9 Responses to “Fired!”

  1. Kevin 21. Jan, 2010 at 9:25 am #

    HILLARIOUS! Loved it.

  2. Adam 21. Jan, 2010 at 12:42 pm #

    good stuff, it had me laughing but I think it needs a more descriptive ending. Maybe a funny comment before leaving or something to make the story a bit more memorable.

  3. Bob 21. Jan, 2010 at 12:56 pm #

    Brilliant.

  4. Vince 21. Jan, 2010 at 2:38 pm #

    Awesome! Coffee shops are revolving doors. I used to work for one about 5 years ago and got fired after three weeks. Didn’t get much of an explanation from the owner. In the years past I’ve seen many others fired similarly. At least you’ve got a story behind it!

  5. Josh 21. Jan, 2010 at 11:39 pm #

    Amazing. Perfect as is.

  6. Nick 22. Jan, 2010 at 3:04 pm #

    These new shorts are great. It’s nice to see you start to find your way with this blog again. I am really looking forward to more of your stand up writing. Keep it up!

  7. Corman 22. Jan, 2010 at 5:16 pm #

    Thanks,

    It’s nice to be this active again. And hopefully video of some of these shows will be coming soon.

  8. Ben Rosenfeld 29. Jan, 2010 at 1:03 am #

    I like the story a lot. “this gentleman was homeless for his inability to make high-pressure decisions in a timed environment” and “find your eighteen-year-old daughter with a ball gag in her mouth getting nailed from behind from her boyfriend” are great.

    That said, if you’re doing this as stand up I would start the story at a revised version of the third paragraph. “I got fired from a coffee shop because a homeless man shit himself. I guess in Pennsylvania that’s grounds for immediate termination.”

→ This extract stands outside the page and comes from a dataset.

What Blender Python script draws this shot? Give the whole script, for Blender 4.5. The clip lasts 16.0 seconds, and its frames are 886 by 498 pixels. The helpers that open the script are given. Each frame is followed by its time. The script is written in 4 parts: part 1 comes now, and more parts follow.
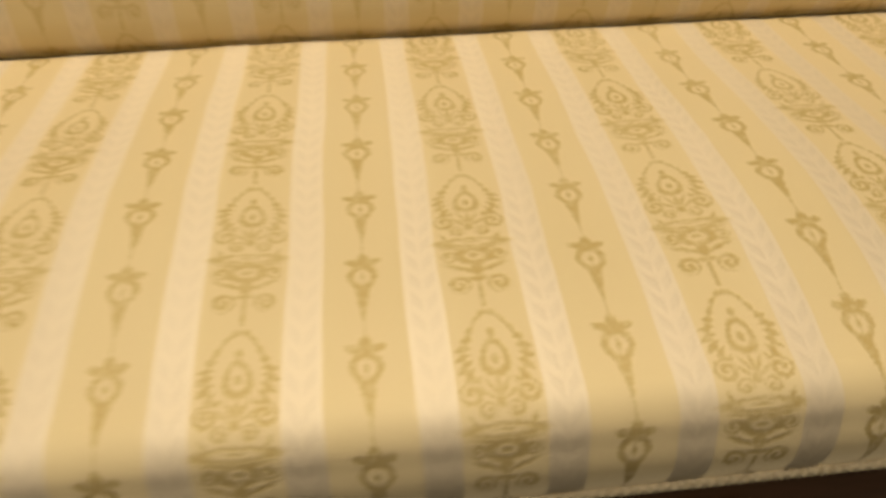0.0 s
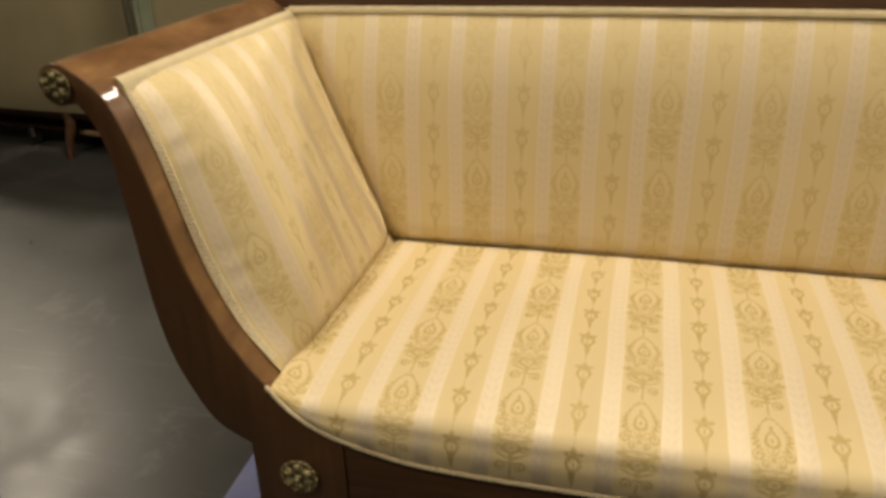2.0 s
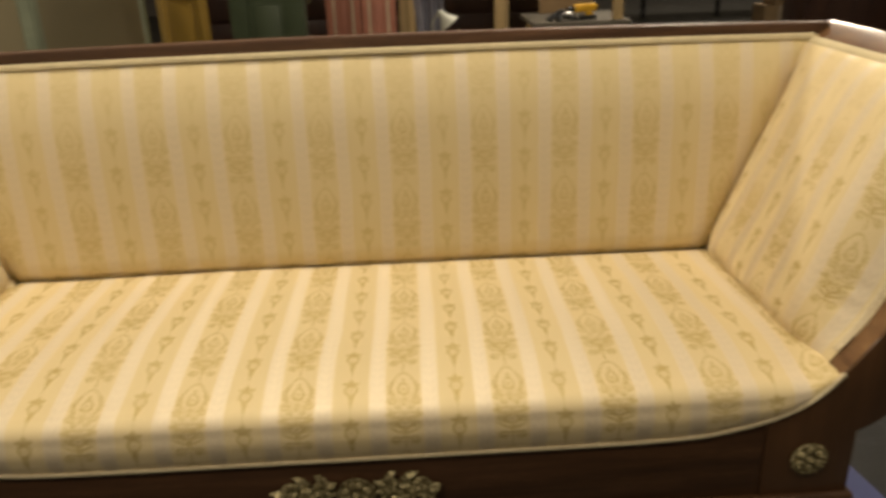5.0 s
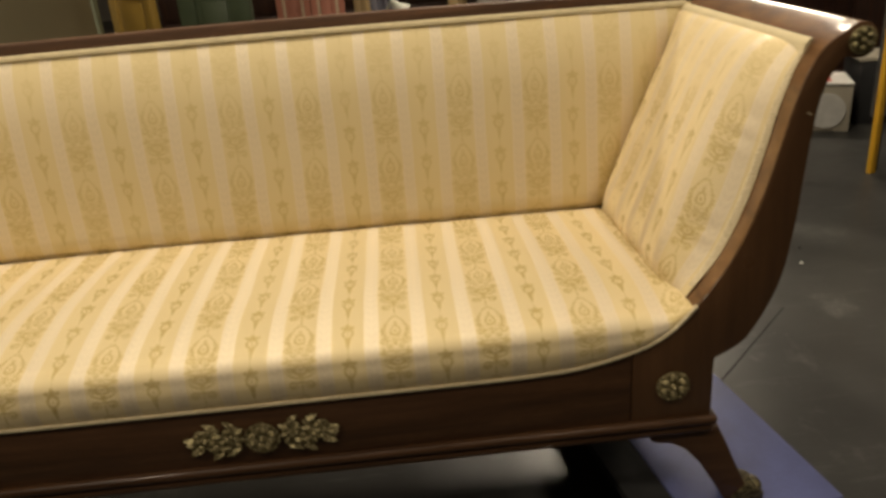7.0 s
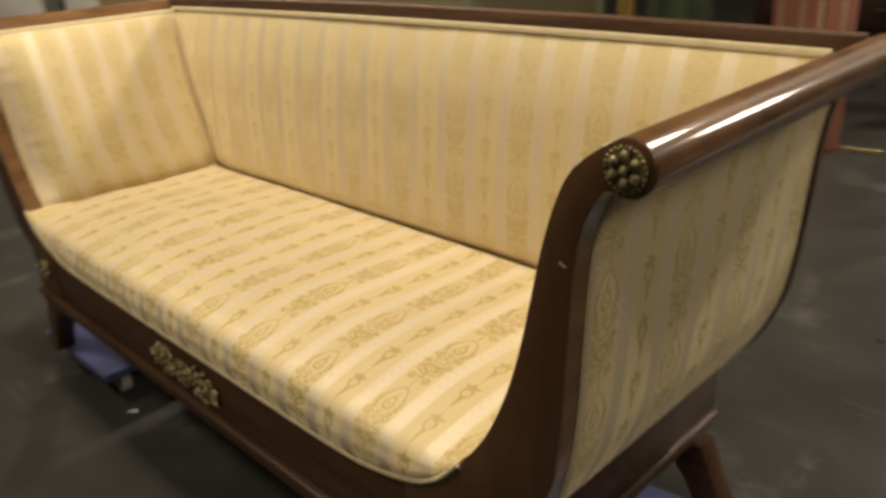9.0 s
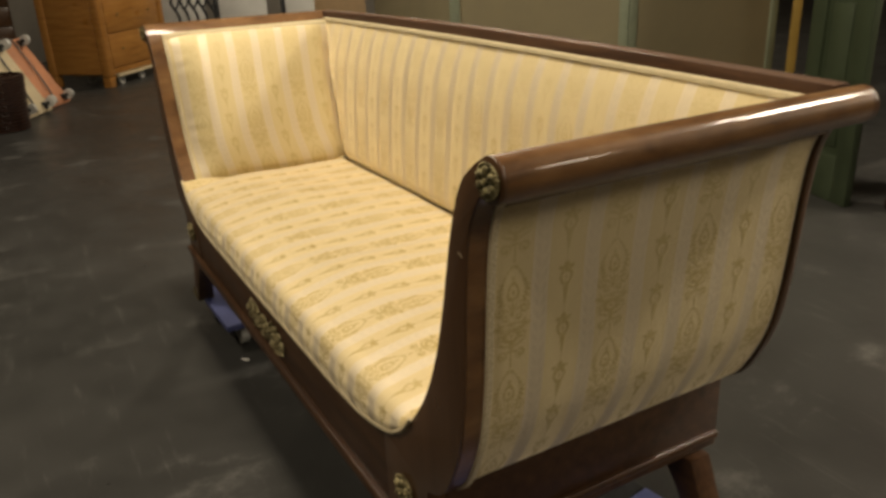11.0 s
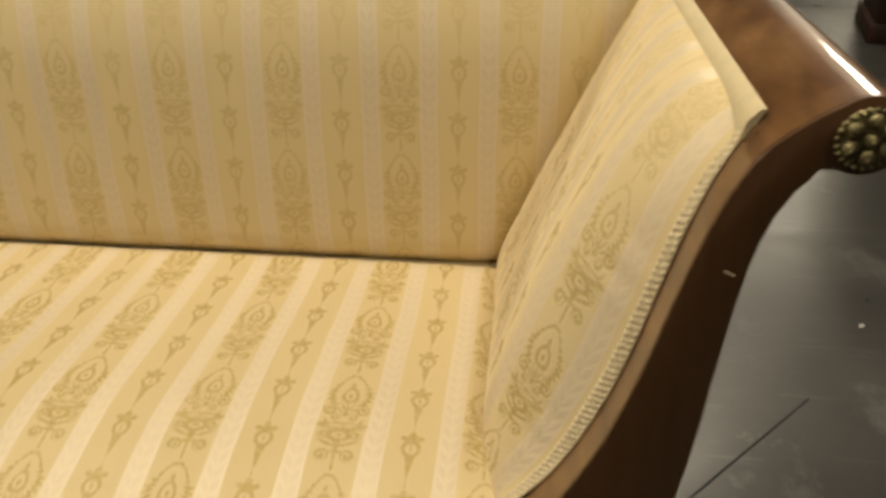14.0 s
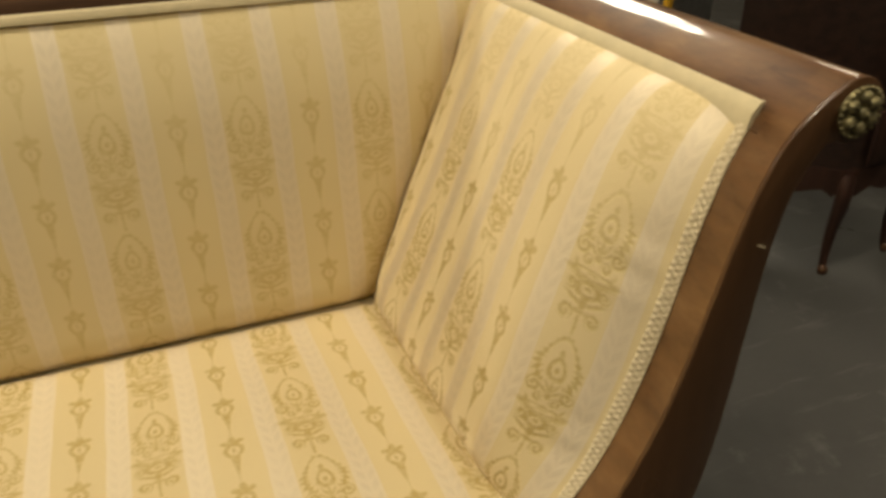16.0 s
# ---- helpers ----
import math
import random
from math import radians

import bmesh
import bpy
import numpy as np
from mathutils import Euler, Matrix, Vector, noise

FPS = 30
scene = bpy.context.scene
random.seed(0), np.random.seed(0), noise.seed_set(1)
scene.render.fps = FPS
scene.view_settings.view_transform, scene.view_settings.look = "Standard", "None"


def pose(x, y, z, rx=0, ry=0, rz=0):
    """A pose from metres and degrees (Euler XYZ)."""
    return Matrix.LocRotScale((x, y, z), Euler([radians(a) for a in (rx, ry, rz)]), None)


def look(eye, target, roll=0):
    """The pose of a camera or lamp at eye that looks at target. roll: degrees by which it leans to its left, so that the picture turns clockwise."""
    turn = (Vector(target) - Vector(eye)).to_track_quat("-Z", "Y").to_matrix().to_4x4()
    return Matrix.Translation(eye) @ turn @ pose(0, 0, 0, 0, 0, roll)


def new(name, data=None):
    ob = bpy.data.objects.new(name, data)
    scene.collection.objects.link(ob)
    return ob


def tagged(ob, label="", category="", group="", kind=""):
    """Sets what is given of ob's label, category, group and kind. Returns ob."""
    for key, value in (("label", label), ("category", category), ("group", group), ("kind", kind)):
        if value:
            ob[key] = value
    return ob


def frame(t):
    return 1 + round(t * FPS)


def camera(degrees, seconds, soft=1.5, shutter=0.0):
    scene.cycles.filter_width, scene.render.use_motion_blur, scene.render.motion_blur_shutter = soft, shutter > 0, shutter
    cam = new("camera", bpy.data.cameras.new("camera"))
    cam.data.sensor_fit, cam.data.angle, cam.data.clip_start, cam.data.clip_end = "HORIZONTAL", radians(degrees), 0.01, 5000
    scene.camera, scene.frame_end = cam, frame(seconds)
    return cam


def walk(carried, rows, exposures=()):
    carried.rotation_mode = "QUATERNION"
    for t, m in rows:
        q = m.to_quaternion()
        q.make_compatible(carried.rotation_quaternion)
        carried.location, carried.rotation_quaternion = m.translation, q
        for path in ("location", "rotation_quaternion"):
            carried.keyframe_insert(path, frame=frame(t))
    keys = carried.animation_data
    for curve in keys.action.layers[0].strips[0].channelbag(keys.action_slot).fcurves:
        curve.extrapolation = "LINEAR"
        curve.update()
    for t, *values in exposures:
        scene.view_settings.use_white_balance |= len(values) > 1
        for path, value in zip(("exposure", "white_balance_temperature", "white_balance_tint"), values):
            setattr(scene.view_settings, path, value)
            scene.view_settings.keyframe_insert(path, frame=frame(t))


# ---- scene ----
cam = camera(59.3, 16.0, soft=3.3, shutter=0.5)
PATH = [
    (0, (-0.156, -0.305, 0.93), (0.006, 1.233, -0.338), -0.6),
    (0.5, (-0.234, -0.395, 1.039), (-0.113, 1.099, -0.286), 0.3),
    (1, (-0.218, -0.564, 1.135), (-0.405, 1.065, -0.01), -2.3),
    (1.5, (-0.244, -0.732, 1.187), (-0.636, 0.961, 0.198), -2.6),
    (2, (-0.297, -0.849, 1.232), (-0.749, 0.893, 0.36), -1.5),
    (2.4, (-0.246, -0.919, 1.268), (-0.704, 0.858, 0.472), -1.0),
    (3, (-0.117, -1.014, 1.238), (-0.623, 0.782, 0.518), -0.5),
    (3.5, (-0.039, -1.064, 1.244), (-0.476, 0.745, 0.511), -1.9),
    (4, (0.038, -1.061, 1.222), (-0.27, 0.78, 0.503), -2.3),
    (4.4, (0.075, -1.07, 1.211), (-0.076, 0.795, 0.503), -2.1),
    (5, (0.128, -1.041, 1.24), (0.182, 0.805, 0.47), -2.2),
    (5.2, (0.148, -1.052, 1.248), (0.268, 0.788, 0.474), -2.5),
    (7.3, (0.393, -1.202, 1.217), (0.434, 0.635, 0.427), -5.7),
    (7.5, (0.497, -1.207, 1.211), (0.288, 0.628, 0.444), -6.2),
    (7.7, (0.582, -1.178, 1.193), (0.24, 0.636, 0.424), -9.0),
    (8, (0.762, -1.011, 1.156), (0.163, 0.748, 0.416), -8.5),
    (8.5, (1.119, -0.764, 1.162), (0.269, 0.887, 0.42), -8.1),
    (8.6, (1.21, -0.711, 1.169), (0.251, 0.862, 0.393), -6.8),
    (9, (1.379, -0.562, 1.204), (0.048, 0.709, 0.422), -3.6),
    (9.2, (1.411, -0.491, 1.201), (-0.021, 0.664, 0.415), -3.6),
    (11.3, (1.724, -0.439, 1.243), (0.095, 0.457, 0.505), -2.4),
    (11.4, (1.685, -0.446, 1.242), (0.071, 0.475, 0.501), -2.1),
    (11.5, (1.664, -0.454, 1.241), (0.058, 0.481, 0.5), -2.7),
    (12, (1.479, -0.511, 1.227), (-0.005, 0.573, 0.439), -1.1),
    (12.5, (1.308, -0.486, 1.186), (-0.138, 0.57, 0.295), -1.7),
    (12.7, (1.231, -0.458, 1.175), (-0.196, 0.609, 0.266), -1.4),
    (13, (1.14, -0.436, 1.183), (-0.125, 0.786, 0.231), -0.7),
    (13.3, (1.069, -0.447, 1.155), (0.078, 1.011, 0.212), -0.7),
    (13.5, (0.967, -0.500, 1.174), (0.437, 1.160, 0.193), 0.1),
    (13.8, (0.859, -0.523, 1.203), (0.577, 1.174, 0.184), -0.4),
    (14, (0.811, -0.507, 1.195), (0.589, 1.204, 0.183), -1.2),
    (14.5, (0.717, -0.426, 1.179), (0.775, 1.274, 0.128), -1.9),
    (15, (0.622, -0.4, 1.206), (1.069, 1.217, 0.116), -3.5),
    (15.5, (0.549, -0.419, 1.213), (1.227, 1.164, 0.195), -1.0),
    (16, (0.499, -0.433, 1.215), (1.131, 1.183, 0.22), -1.0),
]
walk(cam, [(t, look(eye, target, roll)) for t, eye, target, roll in PATH], exposures=[(0, 0.09, 6500, 10), (1, 0.18, 6500, 10), (5, 0.2, 6500, 10), (8, 0.22, 6500, 10), (9, 0.30, 6500, 9.5), (11.4, 0.40, 6500, 9), (12.5, 0.29, 6500, 8), (13.5, 0.18, 6540, 8), (14.5, 0.10, 6560, 7), (16, 0.09, 6560, 6)])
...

    Also, consider doing a voice and act out for Shannon instead of just describing what she’s doing. If you can make a part of the story seem like it’s happening now, the audience usually finds it more interesting.

    Best,
    Ben

  9. wlmingtonwave 13. Jul, 2010 at 4:36 pm #

    This absolutely made my day. This really epitomizes one of my favorite saying: “you can’t just roll with the punches, you have to revel in them.”